Tuesday, March 12, 2013

Favourite Movie Songs VI: The Quickening


JERUSALEM: Privilege. Beautiful jangling mid-60s version of Anglican hymn set to Blake poem. Watkins' film, which improves on repeated viewing, posits the perceived fear of the British establishment that rock music would stir youth to toppling revolution. The rock star absorbed by the powers that be (a kind of pre-Bowie damaged idol) is played by real life rock star Paul Jones. The mix of documentary harshness, British TV hard edge and pop colour make this story of culture crush all the more poignant. This song appears at a rally somewhere between Nuremberg and religious revivalism. The band has been seen earlier doing a goofy version of Onward Christian Soldiers dressed as monks. Here they are in uniform and salute the crowd like Nazis. Sobering.
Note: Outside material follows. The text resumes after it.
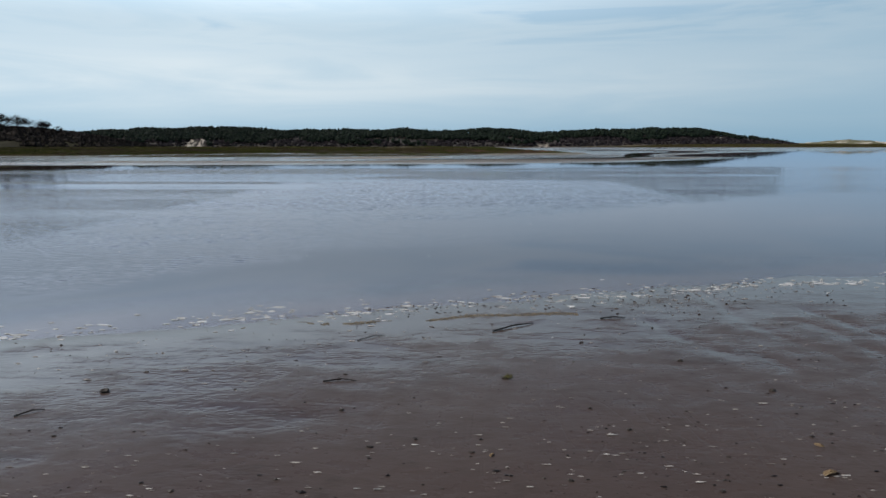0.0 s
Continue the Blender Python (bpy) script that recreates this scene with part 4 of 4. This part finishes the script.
def weed_tuft(x, y, s):
    r = np.random.default_rng(9)
    n = 60
    a, l = r.uniform(0, 2 * np.pi, n), r.uniform(0.3, 1.0, n) * s
    b = np.stack([r.normal(0, s * 0.25, n), r.normal(0, s * 0.2, n), r.uniform(0, s * 0.2, n)], -1)
    t = b + np.stack([np.cos(a) * l, np.sin(a) * l, r.uniform(-0.1, 0.25, n) * s], -1)
    t[:, 2] = np.maximum(t[:, 2], 0.002)
    w = np.stack([-np.sin(a), np.cos(a), 0.3 + 0 * a], -1) * s * 0.06
    v = np.stack([b - w, b + w, t + w * 0.6, t - w * 0.6], 1).reshape(-1, 3)
    f = (np.array([[0, 1, 2], [0, 2, 3]])[None] + (4 * np.arange(n))[:, None, None]).reshape(-1, 3)
    me = tri_mesh("seaweed_tuft", v, f)
    me.materials.append(WEED)
    ob = tagged(new("seaweed_tuft", me), "small olive seaweed tuft on wet sand", "seaweed")
    ob.location = (x, y, height(x, y))


weed_tuft(0.41, 4.15, 0.05)


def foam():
    """Flat uneven flecks of foam along the water's edge, and a few drifting bubbles. A further patch of flecks imitates
    sun glints.
    """
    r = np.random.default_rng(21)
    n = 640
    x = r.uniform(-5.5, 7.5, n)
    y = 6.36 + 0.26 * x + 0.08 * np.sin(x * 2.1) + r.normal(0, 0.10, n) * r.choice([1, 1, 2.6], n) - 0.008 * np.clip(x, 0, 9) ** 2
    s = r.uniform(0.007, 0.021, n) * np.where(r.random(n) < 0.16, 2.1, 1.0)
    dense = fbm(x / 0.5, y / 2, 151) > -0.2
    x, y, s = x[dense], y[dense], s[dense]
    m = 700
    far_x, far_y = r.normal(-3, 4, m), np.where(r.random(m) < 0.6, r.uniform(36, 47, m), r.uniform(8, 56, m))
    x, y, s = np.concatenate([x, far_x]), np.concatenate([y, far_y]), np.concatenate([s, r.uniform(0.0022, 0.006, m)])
    glint_x, glint_y = r.uniform(-5.5, -0.6, 75), r.uniform(20.2, 23.2, 75)      # sun glints on the channel, imitated by white flecks
    x, y, s = np.concatenate([x, glint_x]), np.concatenate([y, glint_y]), np.concatenate([s, r.uniform(0.004, 0.010, 75)])
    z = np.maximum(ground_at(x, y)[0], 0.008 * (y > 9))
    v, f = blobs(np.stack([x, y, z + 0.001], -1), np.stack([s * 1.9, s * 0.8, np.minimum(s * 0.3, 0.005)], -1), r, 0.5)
    me = tri_mesh("foam_and_glints", v, f)
    me.materials.append(FOAM_GLINT)
    tagged(new("foam_and_glints", me), "white foam flecks along the water's edge, and sun glints made as flecks", "foam", kind="stuff")


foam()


def scum_line():
    """A thin broken line of tan foam scum left along the beach."""
    r = np.random.default_rng(31)
    n = 4200
    x = r.uniform(-2.0, 1.3, n)
    y = 5.80 + 0.13 * x - 0.02 * x * x + 0.05 * np.sin(2.7 * x) + 0.03 * np.sin(7.1 * x) + r.normal(0, 0.028, n)
    keep = fbm(x / 0.35, y / 0.2, 161) > -0.08
    x, y = x[keep], y[keep]
    s = r.uniform(0.0018, 0.0055, len(x))
    z = np.maximum(ground_at(x, y)[0], 0)
    v, f = blobs(np.stack([x, y, z + 0.001], -1), np.stack([s * 1.7, s, s * 0.45], -1), r, 0.5, True)
    me = tri_mesh("foam_scum", v, f)
    me.materials.append(SCUM)
    tagged(new("foam_scum", me), "thin tan line of foam scum on wet sand", "foam", kind="stuff")


scum_line()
CUCURRUCUCU PALOMA: Talk To Her. Almodovar's tale of intertwined relationships and line crossing to the extent of the brink of death features this cool cooing spooky number sung by the man who made it a hit decades before but here delivered in a sparser arrangement which highlights the spaceiness of of the piece.






  
HOW DO: The Wicker Man. Britt Eckland sings this naked in her bed, thumping the wall like a drum while sawdust and porridge protestant celibate Edward Woodward all but gnaws his bedpost in resistance. He will find a kind of futility in his own virtue. Later covered by triphoppers-come-lately Sneaker Pimps, but beautifully. Lost of songs from this movie that isn't a musical. That's ok, though, is isn't a horror movie nor a hippy feelgood back to nature nor a ... you get the idea.



     
PUT THE BLAME ON MAME: Gilda. Sung by Gilda as realised with Geiger counter stressing radiance by Rita Hayworth, this ode to bad thrums under all the bad this apex-dwelling noir can deliver.




HOW LITTLE WE KNOW:
To Have and Have Not.
Lauren Bacall at nineteen. What the hell else do you want?